On November 6 1996, John Lewis, chief executive of mainframe vendor Amdahl, wrote a letter to Kazuto Kojima, the president of Fujitsu, a long-term Amdahl investor. The letter outlined Lewis’ concerns over his company’s failing profitability, a situation caused by declining margins in its products business. As a solution, Lewis proposed that Fujitsu – which already owned 42% of Amdahl – might consider the acquisition of all outstanding Amdahl shares. At a meeting a week later, Kojima made it clear that he was not interested in such a deal. In March, after another loss-making quarter, Lewis approached Kojima again. This time he did not even receive a response. Just a month later, at Amdahl’s annual stockholders meeting, Lewis approached Kojima for a third time and, finally, was given an indication that Fujitsu was prepared to at least talk about acquiring the outstanding shares in Amdahl. After that ungainly courtship, negotiations preceded at breakneck speed. By the end of July, Fujitsu had agreed to buy all the outstanding shares, finally settling on a price of $12.40, valuing the remaining public equity in Amdahl at $878m, a little over two and a half times revenues. Not a bad dowry.
But the question is, how had Amdahl, once highly profitable and widely respected, deteriorated to the extent that its own management team had lost faith its ability to survive standalone. Amdahl’s most pressing problem was clearly its deteriorating financial position. For its 1996 fiscal year Amdahl reported a resounding loss of $326.7m, on revenues which rose just 7.6% to $1.6bn. In its latest, second quarter, the company registered a slight upturn in its fortunes, reporting its first net profit in six quarters – albeit a negligible $2m, on revenues up 14% to $438m. But, this did little to offset a net loss of $11m in the previous quarter. That weak financial scorecard has had an adverse effect on customer and employee confidence, says Amdahl’s Lewis, and has damaged its sales efforts. Inferences about your viability from competitors are very good marketing ploys for them, he jibed to the Wall Street Journal. The argument is backed up by the recent experiences of Mike White, an Amdahl regional vice president, who reports: Before the announcement, the first five minutes of every sales pitch had to deal with our financial viability. It was getting tougher and tougher. With the deal out in the open, the money questions have all but ceased, says White. The problems, however, have not. Many of Amdahl’s difficulties stem from its core mainframe business, where it comes third to competitors IBM and Hitachi. Amdahl’s individual share of the mainframe market has fallen from 8% to 4.7% in the last year, a far cry from its heyday in the early 1980s, when the company enjoyed a 10% to 15% market share. Amdahl has suffered from a surplus of strategy, and a deficit of execution, believes George O’Connor, an IDC analyst. This point is clearly demonstrated by the company’s fumbled entry into the market for mainframes based on complimentary metal oxide semiconductor (CMOS) chip technology. By the time Amdahl launched its CMOS-based Millennium mainframes in 1996, IBM was already selling CMOS mainframes in large numbers.

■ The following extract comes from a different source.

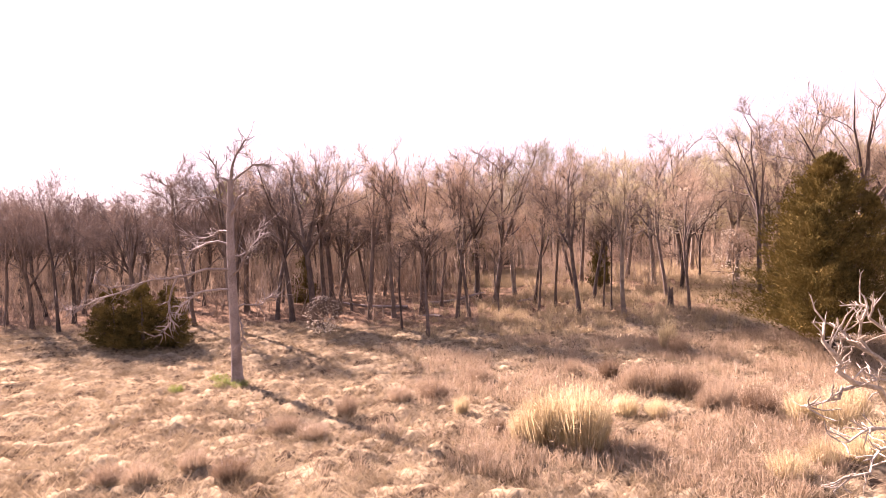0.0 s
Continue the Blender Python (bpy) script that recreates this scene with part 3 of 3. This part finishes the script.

In June of this year, both companies announced the new iterations of their CMOS mainframe systems. But while IBM’s S/390 Generation 4 is now shipping, Amdahl’s Millennium 700 is not due until the first quarter of 1998. Charles Foley, vice president of marketing for Amdahl’s Server Business Group, denies that this constitutes ‘vaporware’. Our large systems customers plan two to three years in advance. We promised to supply them with a technology roadmap, which is what we did. When the Millennium 700, starts shipping, its 75 MIPS engine will make it the largest CMOS engine available, he points out. But with IBM planning the launch of an 80 to 85 MIPS system around the same time, that leadership will be short-lived. Another area of concern is Amdahl’s beleaguered mainframe storage systems business. As far as data storage is concerned, Amdahl has dropped the ball frequently, says O’Connor of IDC. This is a point which Amdahl concedes. The company’s poor performance in its mainframe storage systems business, says Foley, was due in part to a woefully slow transition to RAID technology, resulting in a loss of valuable market share. We’ve not had the greatest products over the years, agrees Bell. Foley, however, attests that with sales of the Spectris family of mainframe storage products growing at a rate of 25% per quarter, Amdahl has found the answer. What is more, he says, sales of the company’s open systems storage product line, LVS, have a runrate of 50%. Away from that upside, Amdahl’s response to its hardware weaknesses has been to aggressively build up its software and services businesses. It acquired DMR in 1995 and Trecom Business Systems last year. The strategy has paid off, according to Bob Djurdjevic, president of Annex Research. They’ve been more successful in transforming the company than most people give them credit for, he says. Two-thirds of Amdahl’s revenues now come from non-hardware sales. However, revenues from the services business have not proved sufficient to offset major losses on the products side. Nevertheless, the switch to a more service- centered strategy seems to have been Amdahl’s saving grace. According to Alan Bell, an Amdahl vice president, the company’s long-standing service reputation among blue-chip companies was one of the reasons Fujitsu changed its mind about buying the company.
Bolster its presence
But is Fujitsu the ideal home for Amdahl? Although the Japanese technology giant is the world’s third largest systems companies, it is not without its own problems. It recently surrendered the number two position to rival Hewlett-Packard, and for its last fiscal year, it saw net profits fall 27% to $395.8m. Furthermore, over two-thirds of Fujitsu’s business is conducted in the Japanese domestic market. The company now hopes the acquisition with Amdahl will further bolster its presence in the US and Europe. Bell believes this will be the case, pointing to Hitachi’s success in selling through its US-based operation, Hitachi Data Systems, as evidence of the potency of the partnership. Fujitsu is also looking to improve operational efficiencies in both companies, but insists that this poses no threat to jobs. While analysts agree that Amdahl’s future now looks more certain, the problems are not over. There may be more cash in the bank, but as many other companies have shown, money alone is not enough.